Africa’s population is exploding.
By the United Nations’ estimate, the continent will see its current population of 1.2 billion double by the year 2050. That’s an expected growth of 42 million people — basically a brand-new Argentina — every year.
A number of important infrastructure projects are underway to make room for all those people, including railways, dams, and clean energy solutions such as solar arrays.
Here are some of the largest projects coming to Africa in the next several decades.
In 2009, the Common Market for Eastern and Southern Africa began work on the North South Corridor -- a series of roadways and railways spanning more than 6,000 miles across seven countries. Its total cost is approximately $1 billion.
In 2013, Chinese development firm Zendai Property Limited announced it was building an $8 billion city outside Johannesburg, called Modderfontein New City. It will become a hub for Chinese firms investing in African infrastructure.
Not to be outdone, Kenya is getting Konza Technology City, a $14.5-billion software hub outside Nairobi. The government is calling it 'where African silicon savannah begins.'
In 2013, Morocco launched a $420-million urban development project in the Bouregreg Valley.
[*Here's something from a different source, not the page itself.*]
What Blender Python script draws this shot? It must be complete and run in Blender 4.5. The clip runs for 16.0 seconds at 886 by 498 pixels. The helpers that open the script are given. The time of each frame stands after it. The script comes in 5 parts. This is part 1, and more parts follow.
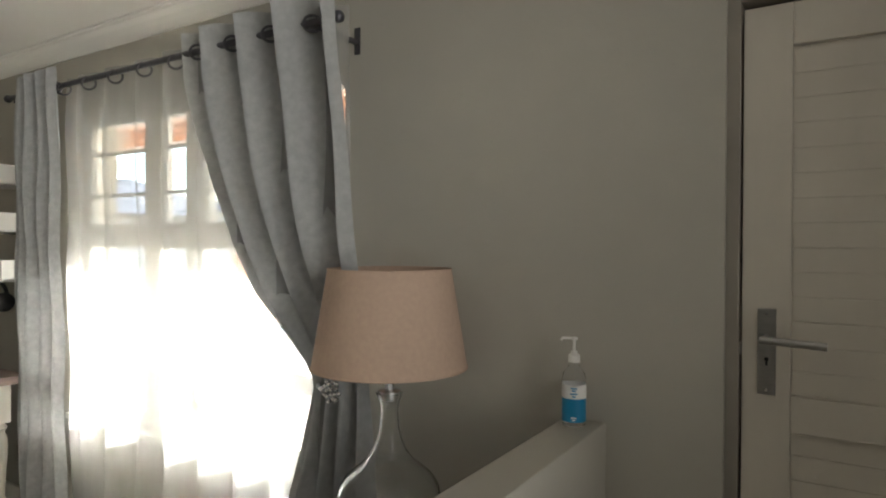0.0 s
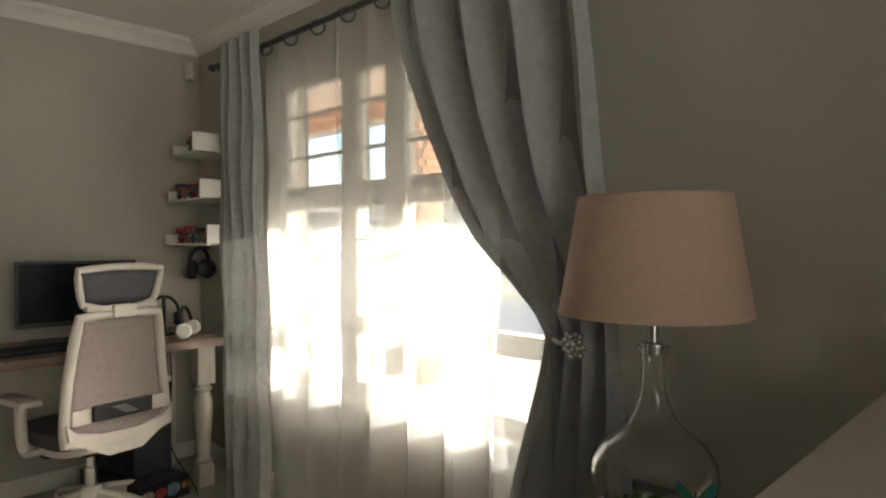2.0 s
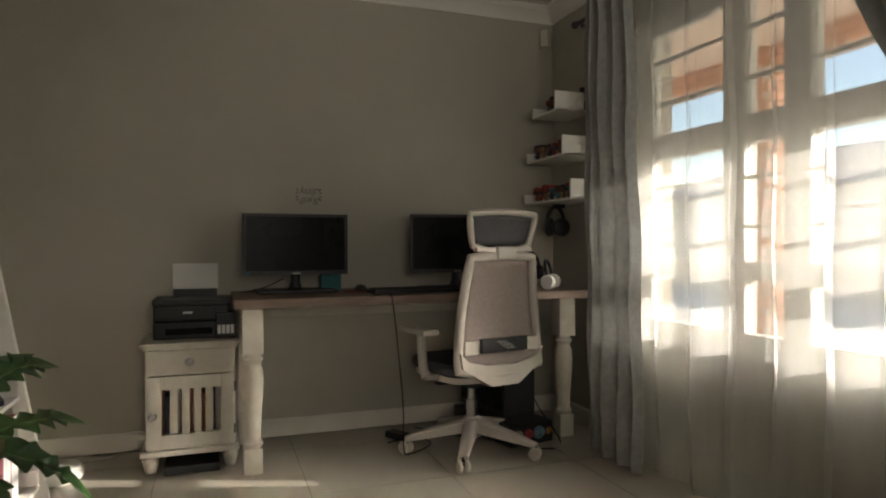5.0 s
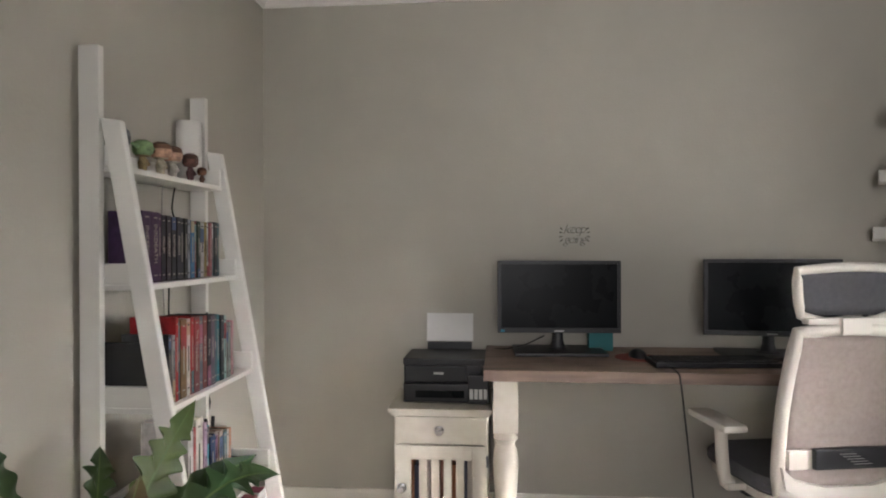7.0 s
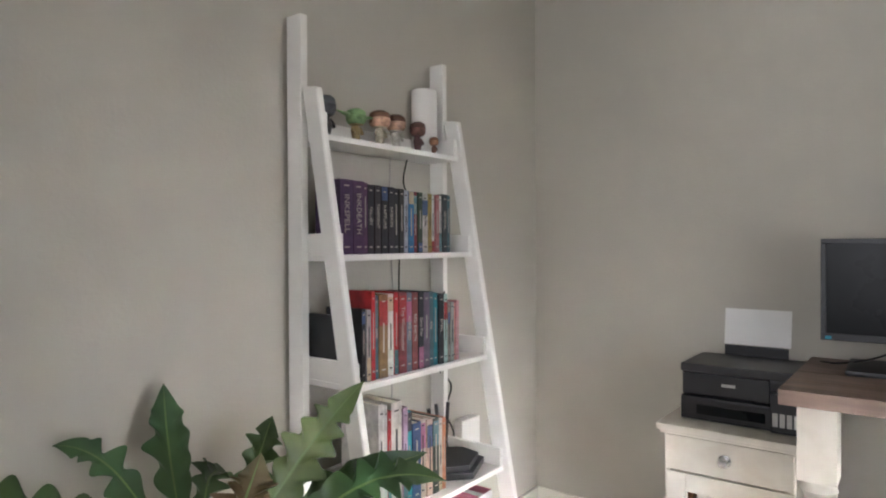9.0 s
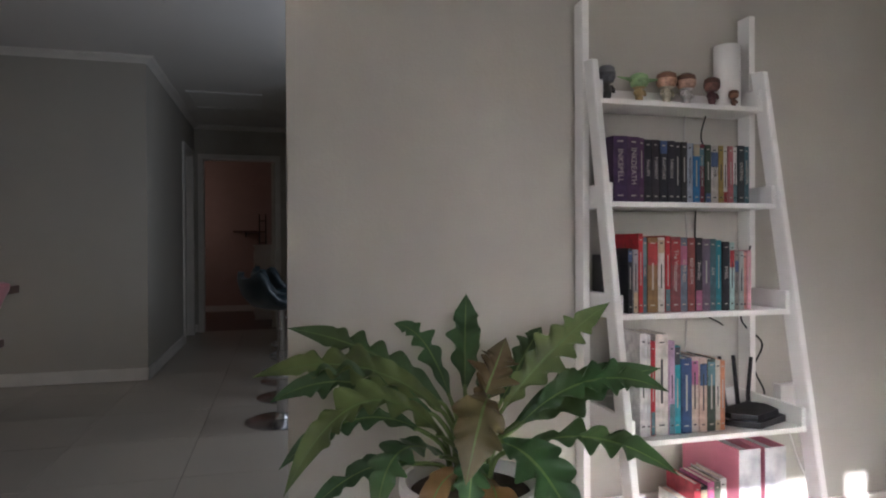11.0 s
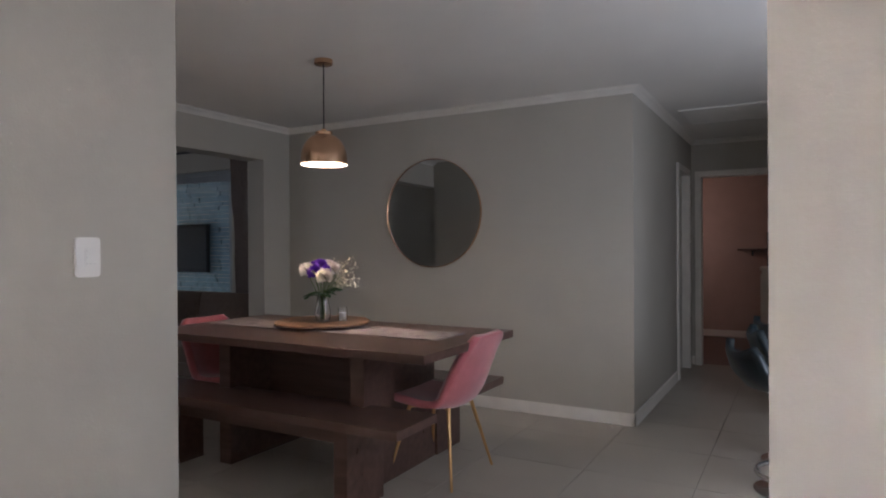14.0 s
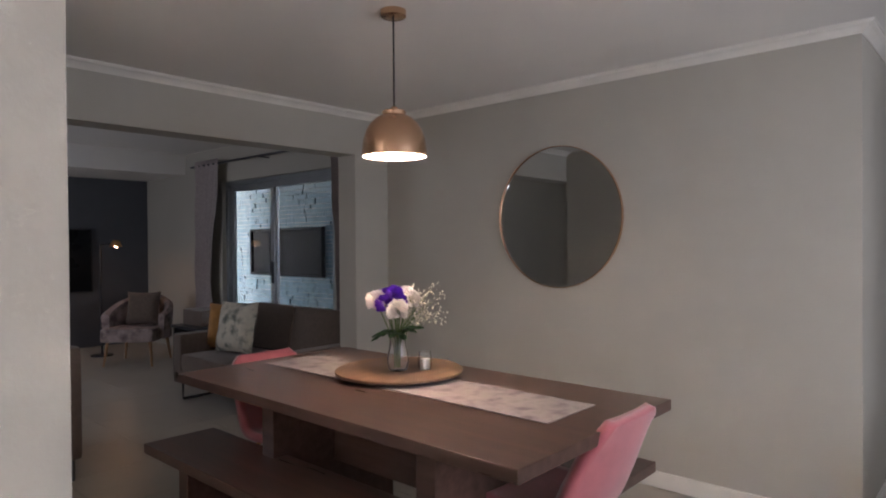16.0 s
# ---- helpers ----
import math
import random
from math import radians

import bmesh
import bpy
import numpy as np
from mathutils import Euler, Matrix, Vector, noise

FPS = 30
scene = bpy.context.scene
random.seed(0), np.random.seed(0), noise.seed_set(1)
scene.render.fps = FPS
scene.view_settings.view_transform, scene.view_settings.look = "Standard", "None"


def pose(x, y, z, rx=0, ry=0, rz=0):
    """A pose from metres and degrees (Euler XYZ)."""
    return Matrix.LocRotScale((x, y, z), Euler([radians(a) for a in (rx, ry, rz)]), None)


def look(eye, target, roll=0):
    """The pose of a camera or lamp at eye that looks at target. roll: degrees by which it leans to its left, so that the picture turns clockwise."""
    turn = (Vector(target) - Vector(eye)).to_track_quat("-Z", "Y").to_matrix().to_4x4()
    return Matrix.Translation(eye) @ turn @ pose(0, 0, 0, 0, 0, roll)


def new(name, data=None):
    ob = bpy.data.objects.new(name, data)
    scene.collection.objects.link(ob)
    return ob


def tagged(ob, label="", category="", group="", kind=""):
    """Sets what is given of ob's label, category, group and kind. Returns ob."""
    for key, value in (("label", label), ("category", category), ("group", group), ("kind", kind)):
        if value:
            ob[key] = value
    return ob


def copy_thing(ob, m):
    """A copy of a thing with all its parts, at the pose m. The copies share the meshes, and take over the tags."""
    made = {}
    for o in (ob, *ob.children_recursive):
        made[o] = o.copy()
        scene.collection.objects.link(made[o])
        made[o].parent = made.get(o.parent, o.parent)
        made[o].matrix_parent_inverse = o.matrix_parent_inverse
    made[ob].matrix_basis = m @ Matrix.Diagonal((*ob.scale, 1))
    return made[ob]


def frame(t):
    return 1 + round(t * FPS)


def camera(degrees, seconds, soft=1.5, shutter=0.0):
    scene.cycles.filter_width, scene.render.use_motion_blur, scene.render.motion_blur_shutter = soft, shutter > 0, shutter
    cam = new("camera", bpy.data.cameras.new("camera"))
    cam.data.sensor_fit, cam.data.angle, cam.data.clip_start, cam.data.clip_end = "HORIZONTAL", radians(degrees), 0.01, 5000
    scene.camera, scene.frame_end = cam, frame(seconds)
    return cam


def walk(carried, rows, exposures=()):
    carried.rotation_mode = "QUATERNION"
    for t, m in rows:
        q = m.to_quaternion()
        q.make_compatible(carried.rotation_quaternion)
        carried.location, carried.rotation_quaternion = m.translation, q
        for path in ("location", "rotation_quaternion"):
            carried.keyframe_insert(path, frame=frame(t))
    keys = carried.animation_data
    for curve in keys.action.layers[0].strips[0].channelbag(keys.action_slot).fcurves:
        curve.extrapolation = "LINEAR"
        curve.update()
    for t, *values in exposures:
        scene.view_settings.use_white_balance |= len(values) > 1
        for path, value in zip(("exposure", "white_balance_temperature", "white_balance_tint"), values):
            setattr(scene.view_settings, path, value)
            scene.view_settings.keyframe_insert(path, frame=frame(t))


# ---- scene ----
cam = camera(69.7, 16.0, soft=2.0)
METRES, EYE, TILT, LEAN, TURN = 4.8, 1.42, 0.0, 0.0, 32.6
ROWS = [
    (0.0, 0.0, 0.0, 0.0, 0.0, -0.59, -0.2),
    (0.5, -0.0185, 0.0083, -0.0041, 3.6, -0.6, -0.2),
    (1.0, -0.0348, 0.0262, -0.0084, 6.52, -0.79, -0.03),
    (1.5, -0.0527, 0.0409, -0.0193, 9.32, -0.83, 0.09),
    (2.0, -0.0665, 0.0473, -0.0373, 12.18, -0.69, 0.14),
    (2.5, -0.0795, 0.0447, -0.0531, 15.0, -0.63, 0.14),
    (3.0, -0.0901, 0.0405, -0.0684, 18.74, -0.5, 0.17),
    (3.5, -0.1001, 0.0361, -0.083, 22.78, -0.33, 0.16),
    (4.0, -0.1121, 0.0305, -0.0901, 26.99, -0.37, 0.14),
    (4.5, -0.1248, 0.0274, -0.0916, 32.22, -0.31, 0.13),
    (5.0, -0.1376, 0.0259, -0.0901, 37.81, -0.27, 0.12),
    (7.5, -0.245, 0.1312, -0.0401, 68.94, -0.36, 0.19),
    (8.0, -0.2735, 0.1545, -0.0413, 75.43, -0.52, 0.23),
    (8.5, -0.2759, 0.1757, -0.0494, 82.89, -0.45, 0.22),
    (9.0, -0.2691, 0.2037, -0.0589, 94.97, -0.5, 0.26),
    (11.5, -0.2488, 0.3283, -0.0928, 140.95, -0.2, 0.26),
    (12.0, -0.2551, 0.3416, -0.0877, 148.96, -0.16, 0.26),
    (12.5, -0.2629, 0.3378, -0.0773, 157.03, -0.21, 0.32),
    (13.0, -0.2741, 0.3129, -0.0624, 164.93, -0.35, 0.34),
    (13.5, -0.2953, 0.2699, -0.0464, 171.89, -0.26, 0.27),
    (14.0, -0.3227, 0.2169, -0.0313, 176.79, -0.15, 0.34),
    (14.5, -0.3419, 0.1678, -0.0225, 181.15, -0.27, 0.2),
    (15.0, -0.3493, 0.1032, -0.0145, 184.77, -0.27, 0.18),
    (15.5, -0.3569, 0.0393, -0.01, 187.18, -0.34, 0.21),
    (16.0, -0.3561, -0.0262, -0.0053, 189.5, -0.54, 0.46),
]
EXPOSURES = [(0.0, 3.12, 6550, 8), (0.5, 2.95, 6750, 9), (1.5, 2.55, 7050, 9), (2.5, 2.12, 7350, 10), (4.0, 1.7, 7400, 10), (5.2, 1.68, 7350, 10.5), (7.3, 3.25, 6150, 14),
             (9.0, 3.38, 6000, 14), (11.3, 2.75, 5950, 18.5), (12.5, 3.28, 5850, 18.5), (14.0, 4.08, 6030, 22), (16.0, 4.72, 6250, 24)]
walk(cam, [(t, pose(0, 0, EYE, TILT, LEAN, TURN) @ pose(METRES * x, METRES * y, METRES * z, 90 + pitch, roll, yaw)) for t, x, y, z, yaw, pitch, roll in ROWS], EXPOSURES)

# ---------------------------------------------------------------- world and light
world = bpy.data.worlds.new("world")
scene.world = world
world.use_nodes = True
wn = world.node_tree.nodes
sky = wn.new("ShaderNodeTexSky")
sky.sky_type, sky.sun_disc = "NISHITA", False
SUN_DIR = Vector((0.326, 0.945, 0.385)).normalized()      # from the room towards the sun
sky.sun_elevation = math.asin(SUN_DIR.z)
sky.sun_rotation = math.atan2(SUN_DIR.x, SUN_DIR.y)
sky.air_density, sky.dust_density = 1.0, 0.15
world.node_tree.links.new(sky.outputs["Color"], wn["Background"].inputs["Color"])
wn["Background"].inputs["Strength"].default_value = 0.095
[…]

Building up the area will link Rabat and Salé, two of Morocco's most vibrant towns currently split by the valley.
Earlier this July, China and Nigeria agreed to a $11-billion contract to build the Lagos-Calabar coastal railway. It will stretch for 871 miles and is expected to open in 2018.
At a cost of $4.8 billion, the Grand Ethiopian Renaissance Dam will provide hydroelectric power to Ethiopia and nearby countries. There is some criticism, however, that the dam forces the relocation of nearly 20,000 people.
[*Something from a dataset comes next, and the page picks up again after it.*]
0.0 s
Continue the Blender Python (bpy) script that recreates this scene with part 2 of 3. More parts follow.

At an average output of 39,000 MW per year, the Grand Inga Dam will become the largest energy-generating body in the world. Its total development cost is an estimated $100 billion. Developers expect to finish the project by 2025.
Opened in South Africa in 2014, the Jasper solar farm produces roughly 180,000 megawatt-hours per year, capable of powering 80,000 homes. It is the largest solar power project on the continent.
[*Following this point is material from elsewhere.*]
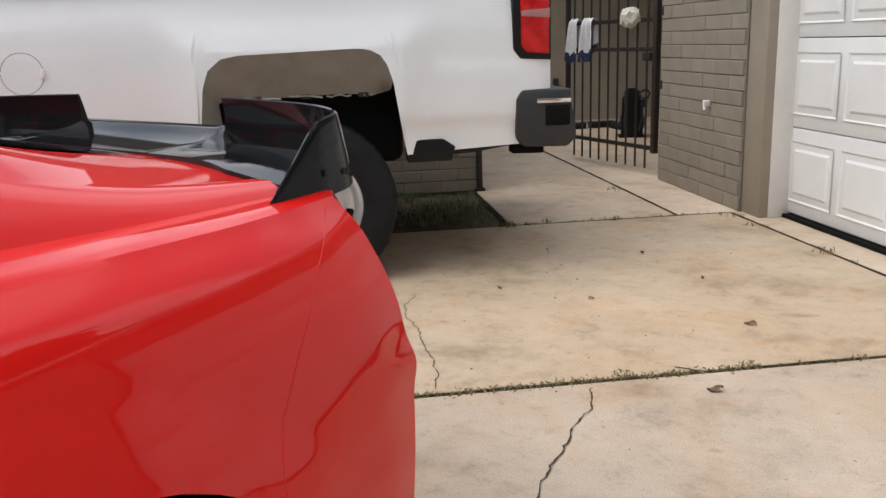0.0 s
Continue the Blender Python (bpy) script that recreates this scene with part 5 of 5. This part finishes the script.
# out of view, known from reflections; made tall and dense to dim the left
for i, (x, y, h, w) in enumerate([(-11, 15, 12, 5.5), (-15, 4, 14, 6.5), (-12, -7, 13, 6), (-18, 12, 14, 6.5), (-13, 20, 12, 6), (-20, -3, 15, 7)]):
    tree(x, y, 0, h, w, 90 + i, label="dense dark unseen tree with low branches, blocking light from the left", leaves=8500, size=.34, bare=.10)

rng = random.Random(5)
wood = []
for i in range(90):
    x = -70 + 150 * i / 89 + rng.uniform(-2, 2)
    wood.append(((x, 104 + rng.uniform(-5, 5), 2 + rng.uniform(0, 7)), (rng.uniform(3, 5), rng.uniform(2, 4), rng.uniform(2.5, 4.5))))
woods = part("tree_line", leaf_cloud(wood, 26000, .8, 77), LEAFDARK, m=pose(0, 0, HILL - .5))
tagged(woods, "dense dark green tree line behind the far houses", "trees", kind="stuff")

# ---- far side of the street ----
kb = part("kerb_near", box((60, 14.42, -.04), (230, .16, .13), .02), KERB, m=DRIVE)
tagged(kb, "pale concrete kerb along the lawn", "kerb", kind="structure")
kf = part("kerb_far", box((-14, 27.1, -.02), (90, .18, .16), .03), KERB, m=DRIVE)
tagged(kf, "pale concrete kerb across the street", "kerb", kind="structure")
def strip(rows, n, m):
    """Paving that follows the land between two lines given as x, near y, far y."""
    bm = bmesh.new()
    xs = np.linspace(rows[0][0], rows[-1][0], n)
    g = []
    for x in xs:
        a, b = (float(np.interp(x, [r[0] for r in rows], [r[k] for r in rows])) for k in (1, 2))
        g.append([bm.verts.new((x, a + (b - a) * k / m, rise(x, a + (b - a) * k / m) + .012)) for k in range(m + 1)])
    for p, q in zip(g, g[1:]):
        for k in range(m):
            bm.faces.new((p[k], q[k], q[k + 1], p[k + 1]))
    return bm


fd = part("pavement_far", strip([(-40, 54, 62), (-10, 46, 53), (1.5, 41.2, 48.2), (4, 38, 45.3), (5.7, 35.5, 42.8), (9, 33, 40), (16, 36, 42)], 50, 8), ASPHALT)
tagged(fd, "pale concrete lane curving up from the street", "pavement", kind="structure")
fe = part("drive_far", strip([(-12, 57, 66), (-4, 52.5, 66), (1.8, 50.3, 66), (5.0, 50.3, 66), (9.0, 57, 66)], 24, 12), ASPHALT)
tagged(fe, "pale concrete drive before the house opposite", "driveway", kind="structure")
CREAM = mat("cream_painted_brick", (.60, .54, .50), .85, var=.06, scale=2, bump=.3, bump_scale=20)
GREYROOF = mat("grey_shingles", (.30, .30, .30), .9, var=.15, scale=3, bump=.4, bump_scale=8)


def far_house():
    m = pose(3.6, 71.0, HILL, 0, 0, -4)
    h = thing("house", "low cream house with arched porch and grey shingle roof", "house", m)
    part("wall", box((-4.0, 2.2, 1.25), (12, .3, 2.5)), CREAM, h, smooth=False)
    part("wall", box((6.4, .6, 1.25), (8.6, .3, 2.5)), CREAM, h, smooth=False)
    # porch front with arches
    for c, w in ((-2.75, .62), (-.45, .55)):
        pts = [(c + w * math.cos(a), 1.35 + .62 * math.sin(a)) for a in np.linspace(0, math.pi, 14)]
        poly = [(c + w, 0)] + pts + [(c - w, 0), (c - w - .5, 0), (c - w - .5, 2.5), (c + w + .5, 2.5), (c + w + .5, 0)]
        part("arch", prism(poly, 0, .25, "xz"), CREAM, h, smooth=False)
        # black sheet stands for the shaded porch behind the arch
        part("opening", box((c, 1.6, 1.0), (w * 2.2, .05, 2.0)), DARK, h)
    part("garage_door", box((4.4, .42, 1.05), (4.2, .06, 2.1), .02), GARAGE, h)
    part("garage_door", box((8.8, .42, 1.05), (3.4, .06, 2.1), .02), GARAGE, h)
    bm = bmesh.new()
    for x0, x1, y0, y1, z0, z1 in ((-11, 3.0, -.6, 9, 2.45, 5.0), (1.8, 11.5, -.1, 9, 2.35, 4.7)):
        a = [bm.verts.new(q) for q in ((x0, y0, z0), (x1, y0, z0), (x1, y1, z0), (x0, y1, z0), (x0 + 3.4, (y0 + y1) / 2, z1), (x1 - 3.4, (y0 + y1) / 2, z1))]
        for f in ((0, 1, 5, 4), (1, 2, 5), (2, 3, 4, 5), (3, 0, 4), (3, 2, 1, 0)):
            bm.faces.new([a[k] for k in f])
    part("roof", bm, GREYROOF, h, "grey hipped shingle roof", smooth=False)
    part("fascia", box((-4, -.6, 2.42), (14, .06, .2)), ROOFDARK, h)
    part("fascia", box((6.6, -.1, 2.32), (9.7, .06, .2)), ROOFDARK, h)
    part("vent", box((-.2, 1.9, 3.5), (.25, .25, .5), .02), KERB, h)
    part("wreath", rod((-1.75, -.02, 2.0), (-1.75, -.08, 2.0), .28, n=16), LEAFDARK, h)


far_house()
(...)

Construction began on an extension to the existing Suez Canal in 2014. The 'New Suez Canal' adds 22 miles in a new shipping lane beside the original 102-mile canal and is expected to double annual revenue with the room for added ships.
Dangote Cement, Africa's largest cement producer, signed contracts worth $4.3 billion in 2015 with a Chinese engineering firm to increase its capacity to 100 million tons across 15 countries by 2020. The deal will enable the construction of many other projects around the continent.